Et le voici qui saisissant un cahier, se met à expliquer son petit artisanat : son incapacité à écrire sur une page qui ne serait pas blanche - peste soit de ces pages à petits ou grands carreaux - sa fierté de cette écriture qui n'hésite pas et prend possession de la page avec gourmandise mais régularité comme si la rectitude de la pensée forçait la ligne régulière de l'écriture - à moins que ce ne soit l'inverse ? ; la modeste vanité de sa phrase qui ne se reprend jamais, ne raye ni ne biffe, ne corrige ni ne détaille. Tout à l'inverse de Yourcenar qui écrivait, écrivait, alignait parfois des milliers de pages avant, grand précurseur du copie-coller, de saisir une paire de ciseaux et de découper ainsi phrase par phrase, d'à proprement parler ciseler ce qui constituerait l'étape finale de son ouvrage. Lui, semble n'avoir pas besoin de brouillons ni de ratures comme si la nécessaire épure s'était déjà accomplie dans le secret de sa pensée.

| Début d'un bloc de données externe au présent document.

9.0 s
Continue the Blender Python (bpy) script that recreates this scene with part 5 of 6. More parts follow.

Il n'est pas de plus grand mystère qu'en écriture, la qimplicité.

On pourrait ne retenir de l'homme que son étonnante longévité mais ce serait en rester à la surface. Et lui rendre bien piètre hommage. Il est vrai que l'homme ne fut pas parmi les grands de son époque - Desanti, Jankelevitch, Bouveresse qui furent ses coll!ègues étaient largement plus connus - et que l'essentiel de son œuvre doit son existence à cette longévité. Mais cet homme, loin des modes, des courants intellectuels en vogue - choisit-on Montaigne ou la philosophie grecque impunément - a quelque chose du sage antique et solitaire - même si facétieux ; exhale quelque chose d'une philosophie à la française comme il y a une musique française - un peu à part de l'allemande, et de son lourd travail du négatif.

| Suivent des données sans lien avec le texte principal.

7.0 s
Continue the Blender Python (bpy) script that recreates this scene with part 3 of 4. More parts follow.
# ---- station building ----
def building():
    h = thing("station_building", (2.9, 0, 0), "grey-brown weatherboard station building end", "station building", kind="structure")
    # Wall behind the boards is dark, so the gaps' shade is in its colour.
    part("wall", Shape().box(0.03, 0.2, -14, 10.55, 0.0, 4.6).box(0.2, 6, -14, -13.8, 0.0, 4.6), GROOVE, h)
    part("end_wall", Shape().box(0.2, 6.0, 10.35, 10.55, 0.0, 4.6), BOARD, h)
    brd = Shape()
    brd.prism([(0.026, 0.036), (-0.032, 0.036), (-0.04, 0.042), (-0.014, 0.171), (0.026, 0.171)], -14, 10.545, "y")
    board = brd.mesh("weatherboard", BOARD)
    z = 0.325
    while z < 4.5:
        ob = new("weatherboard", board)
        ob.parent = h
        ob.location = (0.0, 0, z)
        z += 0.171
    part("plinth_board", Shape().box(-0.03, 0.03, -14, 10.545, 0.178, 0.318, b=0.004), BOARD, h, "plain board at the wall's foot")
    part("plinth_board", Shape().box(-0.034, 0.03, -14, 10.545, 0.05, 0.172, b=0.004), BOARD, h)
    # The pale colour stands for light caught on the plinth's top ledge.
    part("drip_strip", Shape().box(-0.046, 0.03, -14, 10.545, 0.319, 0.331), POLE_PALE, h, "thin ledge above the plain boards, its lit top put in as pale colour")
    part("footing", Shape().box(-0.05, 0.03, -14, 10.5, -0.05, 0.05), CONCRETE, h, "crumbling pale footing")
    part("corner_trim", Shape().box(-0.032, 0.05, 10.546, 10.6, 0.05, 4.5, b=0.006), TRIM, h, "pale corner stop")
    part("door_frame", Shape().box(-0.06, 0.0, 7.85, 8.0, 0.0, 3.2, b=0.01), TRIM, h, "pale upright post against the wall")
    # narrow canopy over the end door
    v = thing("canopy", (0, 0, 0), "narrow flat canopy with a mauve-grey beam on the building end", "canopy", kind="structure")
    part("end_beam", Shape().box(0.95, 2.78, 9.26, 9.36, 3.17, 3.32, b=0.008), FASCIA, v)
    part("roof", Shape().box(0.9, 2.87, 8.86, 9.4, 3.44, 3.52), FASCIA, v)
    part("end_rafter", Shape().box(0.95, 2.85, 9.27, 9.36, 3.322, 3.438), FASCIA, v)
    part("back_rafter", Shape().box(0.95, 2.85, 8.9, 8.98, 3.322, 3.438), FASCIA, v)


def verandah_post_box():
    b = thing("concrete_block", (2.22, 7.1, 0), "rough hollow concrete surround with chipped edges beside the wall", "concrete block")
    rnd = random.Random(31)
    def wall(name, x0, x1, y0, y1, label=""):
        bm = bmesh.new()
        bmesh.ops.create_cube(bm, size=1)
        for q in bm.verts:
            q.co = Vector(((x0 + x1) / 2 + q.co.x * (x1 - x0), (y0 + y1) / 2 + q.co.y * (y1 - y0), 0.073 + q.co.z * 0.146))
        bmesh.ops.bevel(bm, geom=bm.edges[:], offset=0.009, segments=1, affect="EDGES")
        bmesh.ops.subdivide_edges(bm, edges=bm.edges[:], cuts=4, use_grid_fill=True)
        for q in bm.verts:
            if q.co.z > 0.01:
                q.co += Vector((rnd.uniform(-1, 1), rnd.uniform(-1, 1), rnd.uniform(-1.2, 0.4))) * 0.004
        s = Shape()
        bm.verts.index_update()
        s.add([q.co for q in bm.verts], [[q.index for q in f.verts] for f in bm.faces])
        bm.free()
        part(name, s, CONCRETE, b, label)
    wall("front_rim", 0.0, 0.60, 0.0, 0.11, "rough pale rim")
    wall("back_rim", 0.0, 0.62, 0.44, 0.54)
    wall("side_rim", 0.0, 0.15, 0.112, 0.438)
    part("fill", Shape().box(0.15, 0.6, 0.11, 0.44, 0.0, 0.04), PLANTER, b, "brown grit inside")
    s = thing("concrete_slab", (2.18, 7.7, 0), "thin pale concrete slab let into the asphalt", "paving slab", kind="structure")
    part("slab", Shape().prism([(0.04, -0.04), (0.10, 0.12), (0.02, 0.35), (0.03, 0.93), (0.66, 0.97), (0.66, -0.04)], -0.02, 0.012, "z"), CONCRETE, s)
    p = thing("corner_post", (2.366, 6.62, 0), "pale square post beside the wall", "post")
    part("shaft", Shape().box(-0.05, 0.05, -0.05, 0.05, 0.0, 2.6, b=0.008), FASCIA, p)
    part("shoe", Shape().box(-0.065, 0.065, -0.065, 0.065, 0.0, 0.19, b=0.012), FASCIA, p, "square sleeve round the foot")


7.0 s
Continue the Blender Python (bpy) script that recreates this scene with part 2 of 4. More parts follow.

Il demeure l'illustration parfaite de ce qu'est un épicurien qui, loin du contresens vulgaire, n'est en rien un jouisseur compulsif, mais au contraire un homme de devoir qui ne saurait sacrifier aux plaisirs qu'avec élégance ; sacrifier qu'aux plaisirs élégants. Est-il plus grande vertu et accomplissement plus beau que de consacrer sa plume à la recherche du vrai. De l'éternel. Achever son œuvre sur Héraclite l'exhausse peut-être aux sommets mais décidément quelle classe ! S'arrêter d'écrire - et donc de penser - parce qu'on a le sentiment qu'on ne fera plus jamais mieux a quelque chose du sacrifice antique ; quelque chose de cette prosopopée des lois à qui Socrate à la fin ira se soumettre. Chapeau bas !

J'aime ce rapport secret de la pensée et de l'écriture.